◆ EXERCISE AIM ◆
Write out the listing below without alteration, omitting its pictures.

#### DATA SEGMENT ####

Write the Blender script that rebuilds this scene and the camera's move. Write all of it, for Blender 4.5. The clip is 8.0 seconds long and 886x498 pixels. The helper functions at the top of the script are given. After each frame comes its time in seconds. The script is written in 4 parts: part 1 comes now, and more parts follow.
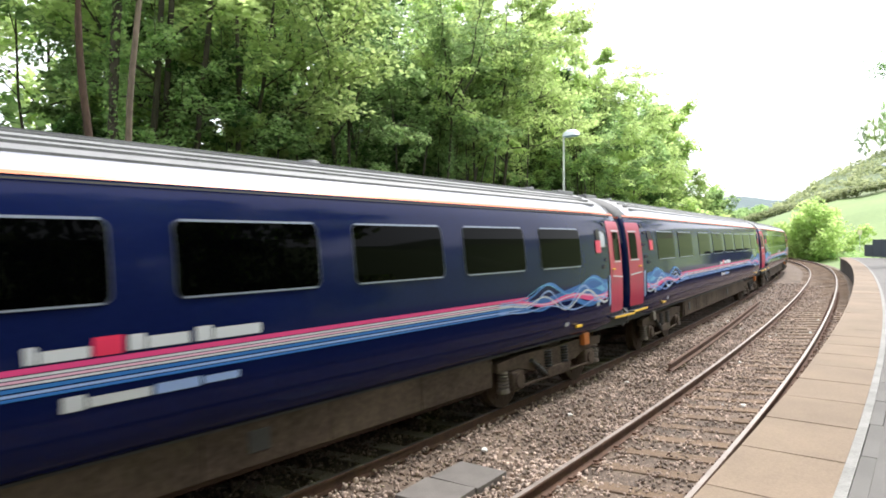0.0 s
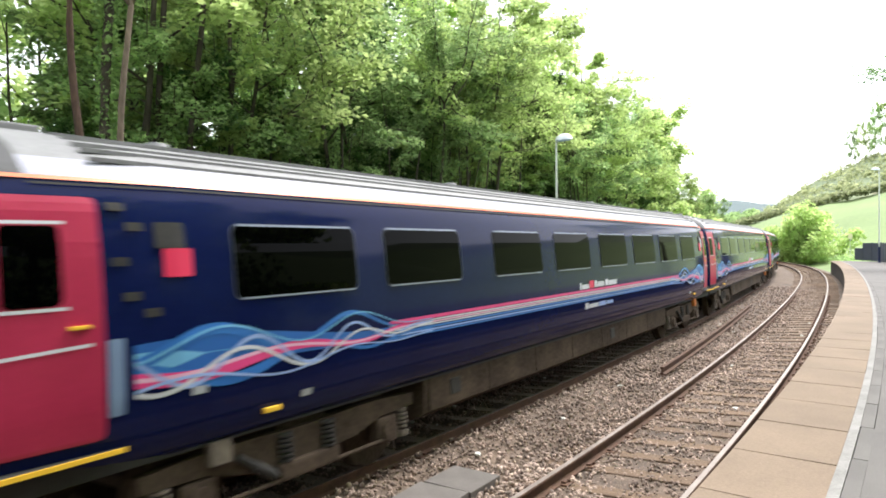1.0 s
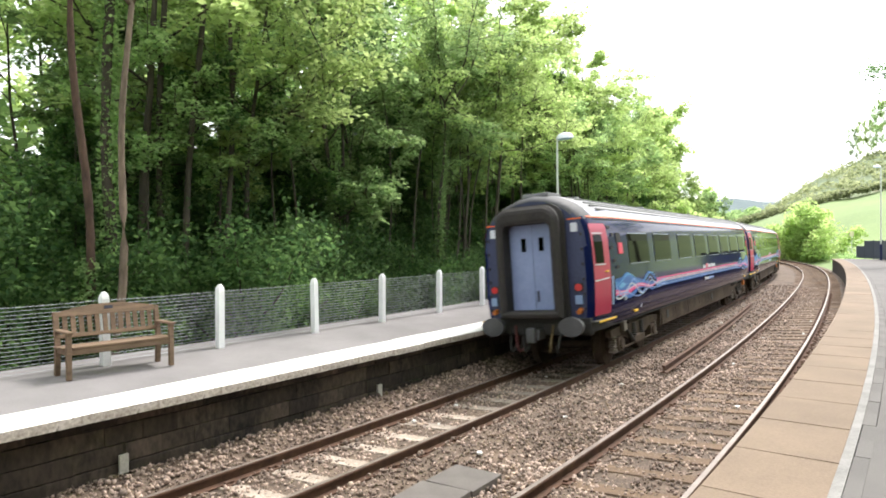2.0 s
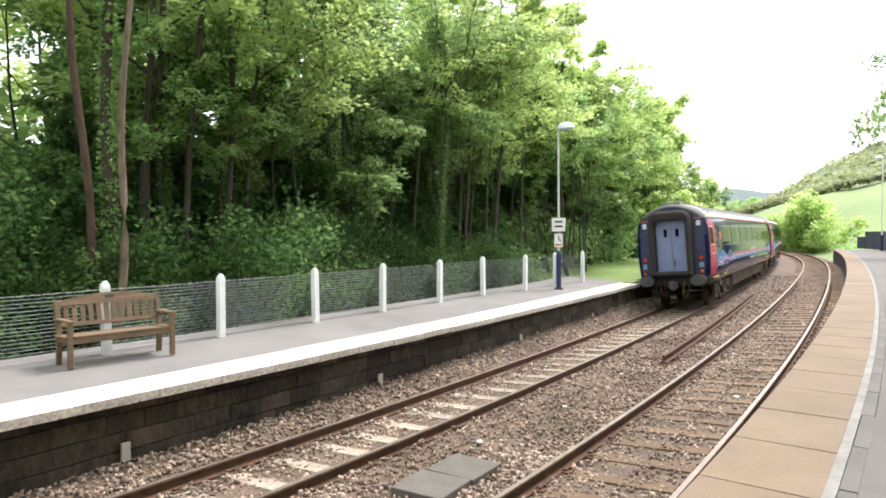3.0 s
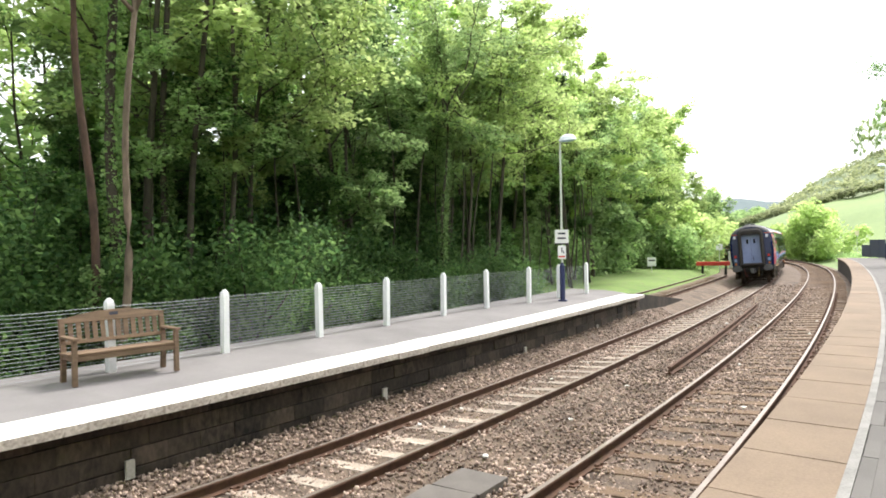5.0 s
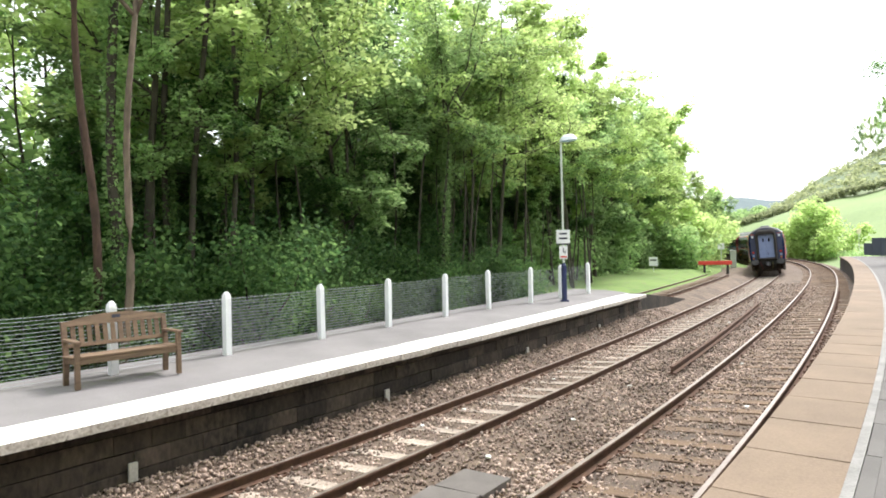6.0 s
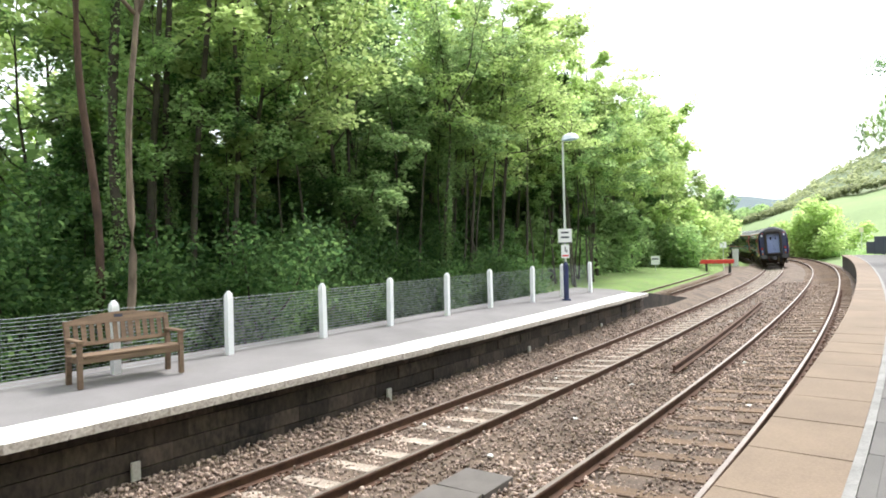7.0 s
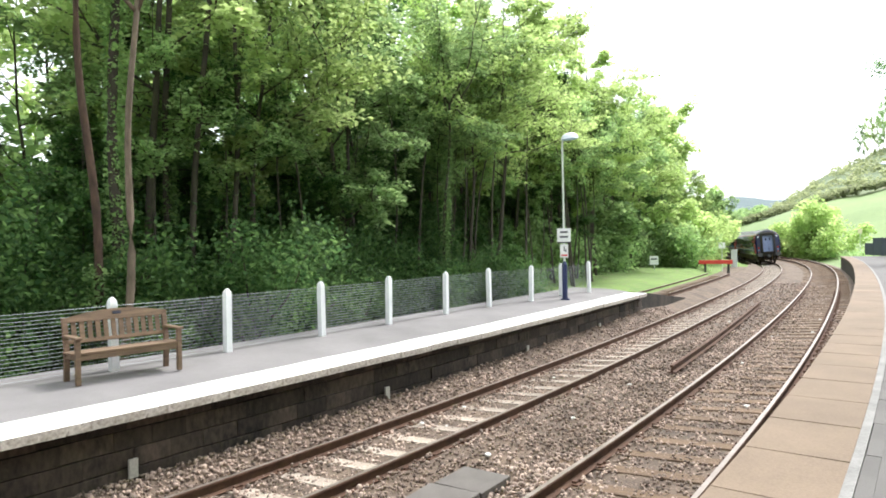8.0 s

####

◆ FINAL RESULT ◆
Write the Blender script that rebuilds this scene and the camera's move. Write all of it, for Blender 4.5. The clip is 8.0 seconds long and 886x498 pixels. The helper functions at the top of the script are given. After each frame comes its time in seconds. The script is written in 4 parts: part 1 comes now, and more parts follow.
0.0 s
1.0 s
2.0 s
3.0 s
5.0 s
6.0 s
7.0 s
8.0 s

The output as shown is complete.